A 58 year old lycra clad cyclist presents after a fall from his bicycle. He describes localised pain in his left midaxillary line which is worse with movement and inspiration.
You exclude a large haemopneumothorax with bedside ultrasound and then wonder whether you can see the rib fracture.
Describe and interpret these scans
Image 1: Longitudinal view of the 6th rib in the midaxillary line; The cortex of the rib is shown in its long axis. The site of maximal tenderness correlates with a non-displaced rib fracture. There is a small hypoechoic surrounding haematoma.
Visualising isolated rib fractures is not essential; management is usually symptomatic. The role of the clinician is to exclude more significant underlying injury and then advise regarding optimising analgesia whilst maintaining optimal lung function. Despite this I find patient and clinician satisfaction is increased if they can see their fracture.
Ultrasound can be used to visualise rib fractures and determine the degree of displacement – as well as determining the presence of associated pneumo- or haemothorax. Bones of the shoulder girdle (clavicle and scapula) obscure parts of the upper and posterior ribs.
- Ask the patient to direct me to the site of the worst pain. Then find the rib most likely to be involved and using the linear probe view it in its long axis.

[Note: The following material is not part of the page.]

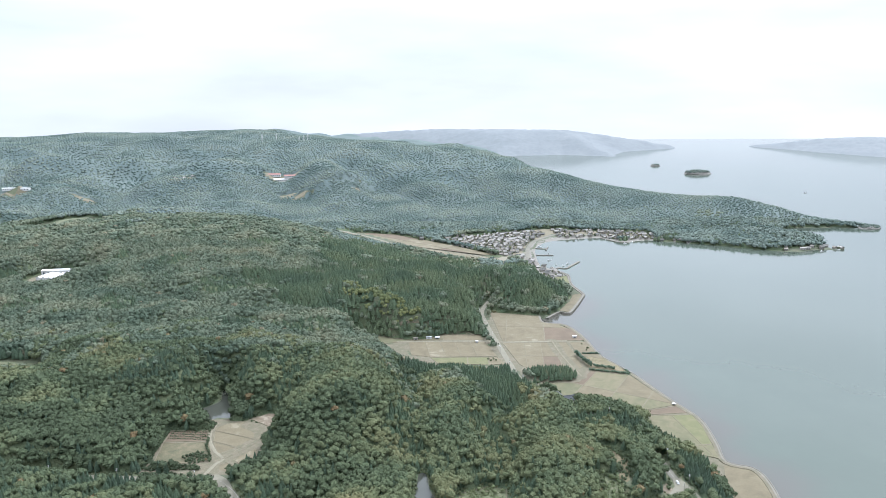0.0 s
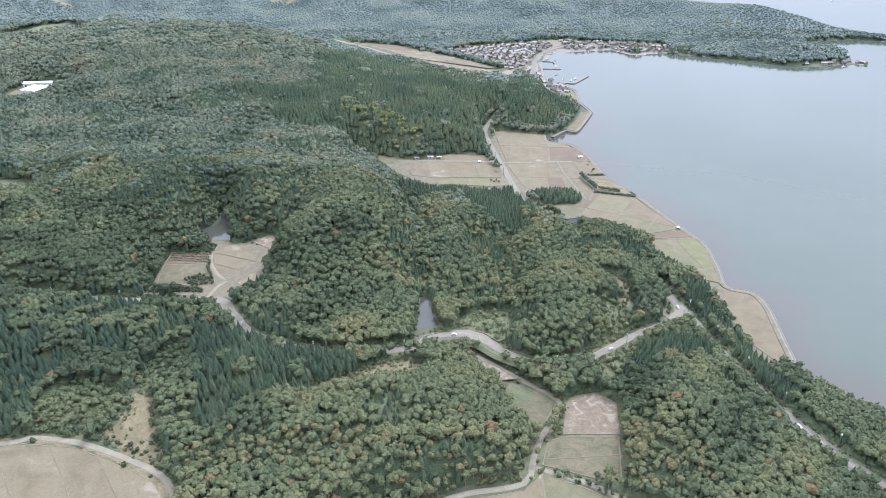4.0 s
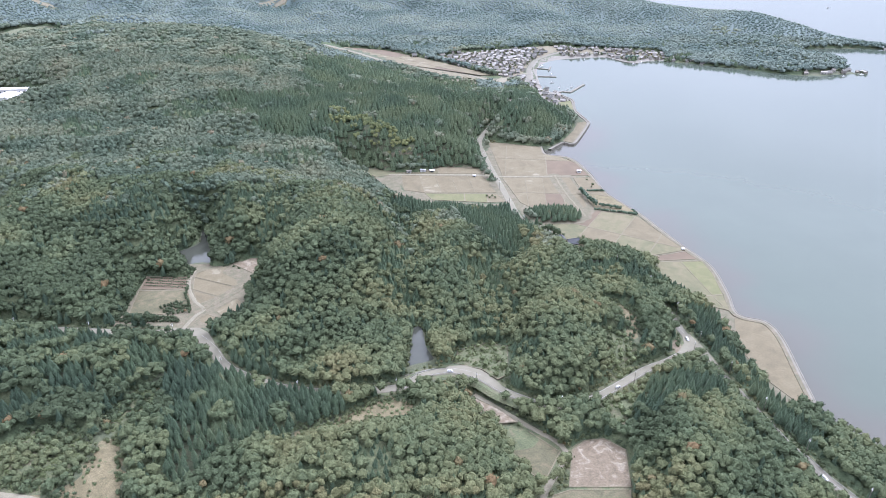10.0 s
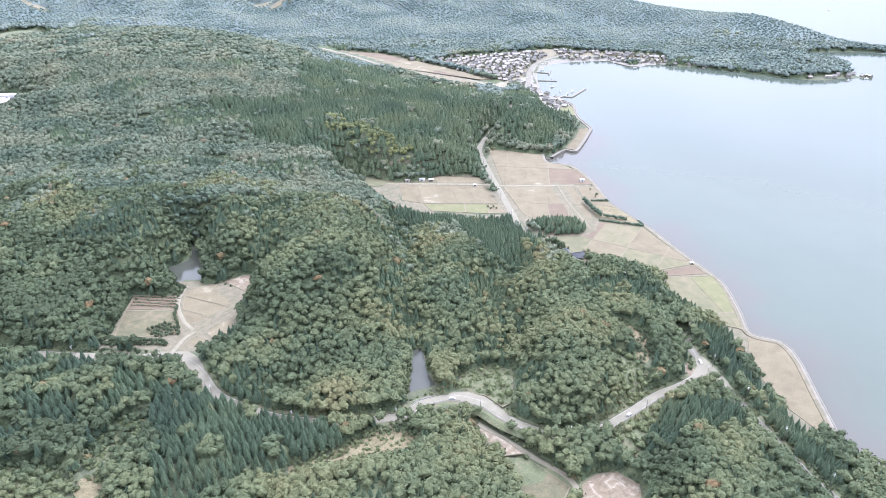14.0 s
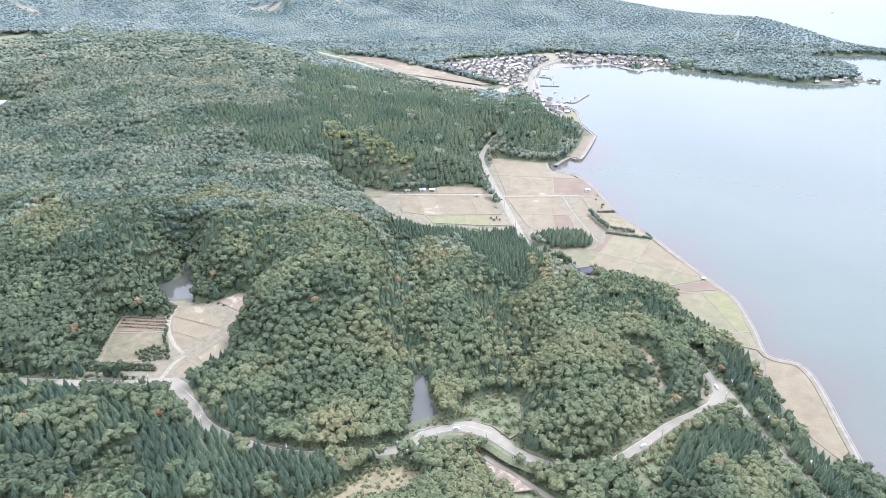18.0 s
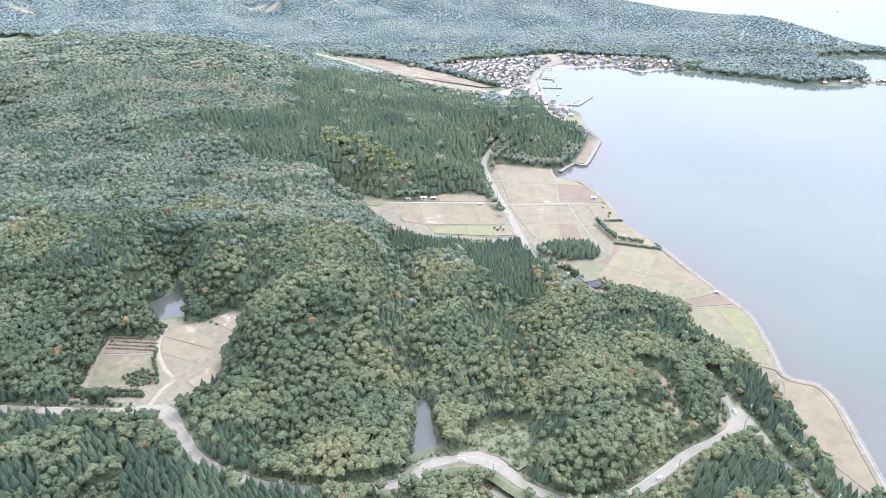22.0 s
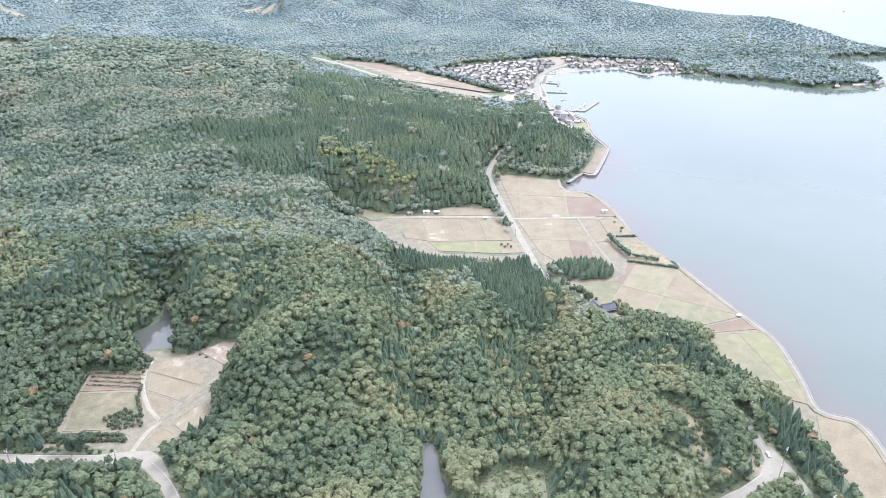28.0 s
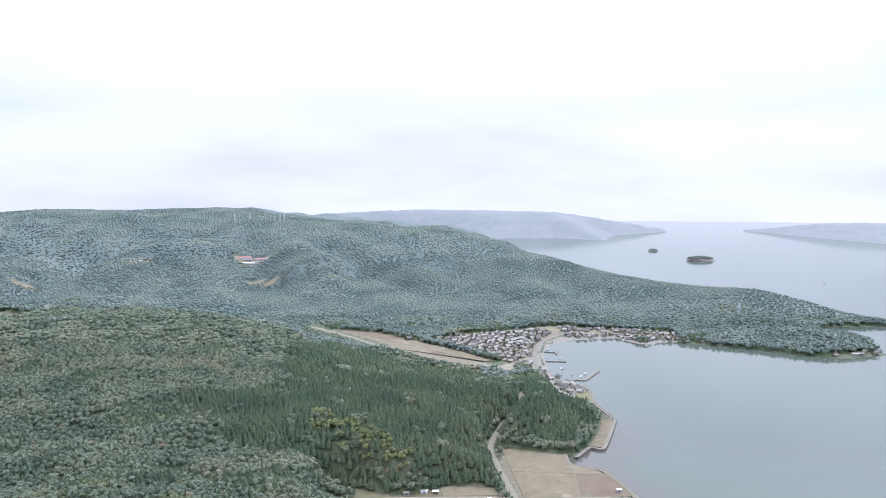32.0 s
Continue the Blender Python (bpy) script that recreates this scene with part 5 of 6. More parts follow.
def islet(x, y, length, depth, tall, label):
    thing = tagged(new("islet"), label, "island")
    thing.location = (x, y, 0)
    bm = bmesh.new()
    bmesh.ops.create_icosphere(bm, subdivisions=3, radius=1)
    for v in bm.verts:
        k = 1 + 0.18 * noise.noise(v.co * 2.3 + Vector((x, y, 0)))
        v.co = (v.co.x * length * k, v.co.y * depth * k, (v.co.z * 0.42 * tall if v.co.z > 0 else v.co.z * 3))
    part("rock", bm, ROCK, thing, "pale rocky shore")
    n = int(length * 2.2) + 20
    t, r = rng.uniform(0, 6.28, n), np.sqrt(rng.uniform(0, 1, n)) * 0.86
    pts, faces, tints = [], [], []
    for k in range(n):
        v, f = FAR_LEAF[k % 8]
        size = rng.uniform(4, 7) * max(0.45, min(1, length / 40))
        low = tall * 0.42 * math.sqrt(max(0.05, 1 - r[k] ** 2)) - 2
        pts.append(v * (size, size, size * 1.4) + (r[k] * length * math.cos(t[k]), r[k] * depth * math.sin(t[k]), low))
        faces.append(f + sum(len(a) for a in pts[:-1]))
        tints.append(np.full(len(v), rng.uniform()))
    # the islets' trees share the haze-tinted colour of the far hills
    part("tree_cover", mesh_of("tree_cover", np.concatenate(pts), np.concatenate(faces), HAZED_WOOD, True, np.concatenate(tints)), HAZED_WOOD, thing, "low wind-shaped trees")


islet(1024, 2831, 54, 26, 26, "small rocky islet topped with trees")
islet(949, 3156, 22, 12, 19, "tiny rocky islet with trees")
islet(1016, 1650, 26, 14, 16, "rocky cape end with pines")

# ---- village ----


def house(length, depth, eaves, rise, two, roof_mat):
    thing = new("house")
    bm = bmesh.new()
    box(bm, -length / 2, -depth / 2, -1.2, length / 2, depth / 2, eaves)
    for s in (-1, 1):
        a = [bm.verts.new((s * length / 2, -depth / 2, eaves)), bm.verts.new((s * length / 2, depth / 2, eaves)), bm.verts.new((s * length / 2, 0, eaves + rise))]
        bm.faces.new(a)
    part("wall", bm, WALL, thing)
    bm = bmesh.new()
    o, t = 0.8, 0.25
    for s in (-1, 1):
        pts = [(0, eaves + rise + 0.15), (s * (depth / 2 + o), eaves - o * rise / (depth / 2) + 0.15)]
        vs = [bm.verts.new((x, y, z + h)) for h in (0, t) for y, z in pts for x in (-length / 2 - o, length / 2 + o)]
        for f in ((0, 1, 3, 2), (4, 5, 7, 6), (0, 1, 5, 4), (2, 3, 7, 6), (0, 2, 6, 4), (1, 3, 7, 5)):
            bm.faces.new([vs[k] for k in f])
    roof = part("roof", bm, roof_mat, thing)
    bm = bmesh.new()
    box(bm, -length / 2 - o, -0.25, eaves + rise + 0.35, length / 2 + o, 0.25, eaves + rise + 0.65)
    part("ridge", bm, roof_mat, roof)
    for x in (-length * 0.27, length * 0.2):
        bm = bmesh.new()
        box(bm, x - 0.9, -depth / 2 - 0.05, 0.9, x + 0.9, -depth / 2 + 0.1, 2.2)
        part("window", bm, GLASS, thing)
    if two:
        bm = bmesh.new()
        box(bm, -length / 2 + 0.4, -depth / 2 - 2.0, 2.5, length / 2 - 0.4, -depth / 2 + 0.1, 2.8)
        part("porch_roof", bm, roof_mat, thing)
    return thing


HOUSES = [house(8.5, 6.2, 4.8, 2.0, True, ROOF), house(7.2, 5.5, 2.9, 1.8, False, ROOF), house(10, 6.5, 3.1, 2.2, True, ROOF), house(6, 4.8, 4.6, 1.4, False, ROOF), house(12, 6.8, 4.0, 1.4, False, ROOF), house(11, 7, 3.3, 2.4, True, DARKROOF), house(7.2, 5.5, 2.8, 1.6, False, DARKROOF)]
used, taken = set(), []


def settle(x, y, turn, k, label, group):
    m = pose(x, y, ground_at(x, y), 0, 0, turn)
    if k in used:
        ob = copy_thing(HOUSES[k], m)
    else:
        used.add(k)
        ob = HOUSES[k]
        ob.matrix_basis = m
    return tagged(ob, label, "house", group)


def village(poly, count, turn, group, gap=12.5):
    xs, ys = [p[0] for p in poly], [p[1] for p in poly]
    tries, made = 0, 0
    while made < count and tries < 6000:
        tries += 1
        x, y = rng.uniform(min(xs), max(xs)), rng.uniform(min(ys), max(ys))
        here = (np.array([x]), np.array([y]))
        if not inside(*here, poly)[0] or off(*here, LAND)[0] > -7 or any(math.hypot(x - a, y - b) < gap for a, b in taken):
            continue
        if min(near_line(*here, line)[0][0] - w / 2 for w, line in ROADS) < 6.5:
            continue
        taken.append((x, y))
        k = int(rng.choice(5, p=[0.34, 0.26, 0.2, 0.14, 0.06]))
        settle(x, y, turn + 90 * rng.integers(0, 2) + rng.uniform(-9, 9), k, ("two-storey house with a grey tiled roof", "low house with a tiled gable roof", "long farmhouse with a dark tiled roof",
               "narrow plaster house with a tiled roof", "broad shed with a pale roof")[k] + " in the fishing village", group)
        made += 1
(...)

- Slide the transducer along the rib toward the sternum, and then back toward the spine. If a step in the cortex is seen a fracture is confirmed.
- Then explore the ribs above and below the site of maximal tenderness.

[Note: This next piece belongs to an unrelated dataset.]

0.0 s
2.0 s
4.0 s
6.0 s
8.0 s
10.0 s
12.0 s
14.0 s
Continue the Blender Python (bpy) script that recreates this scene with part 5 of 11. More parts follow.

- Novices frequently misidentify the costochondral junction as a fracture.
- A slightly oblique view will show the cortex or the rib, then a step down to the echogenic pleural surface below. This has been misinterpreted as a displaced fracture.
- As one proceeds following the rib posteriorly the angle of the rib has been erroneously labelled an angulated fracture.
Key Points: Correlate your findings clinically to ensure you interpret your images correctly!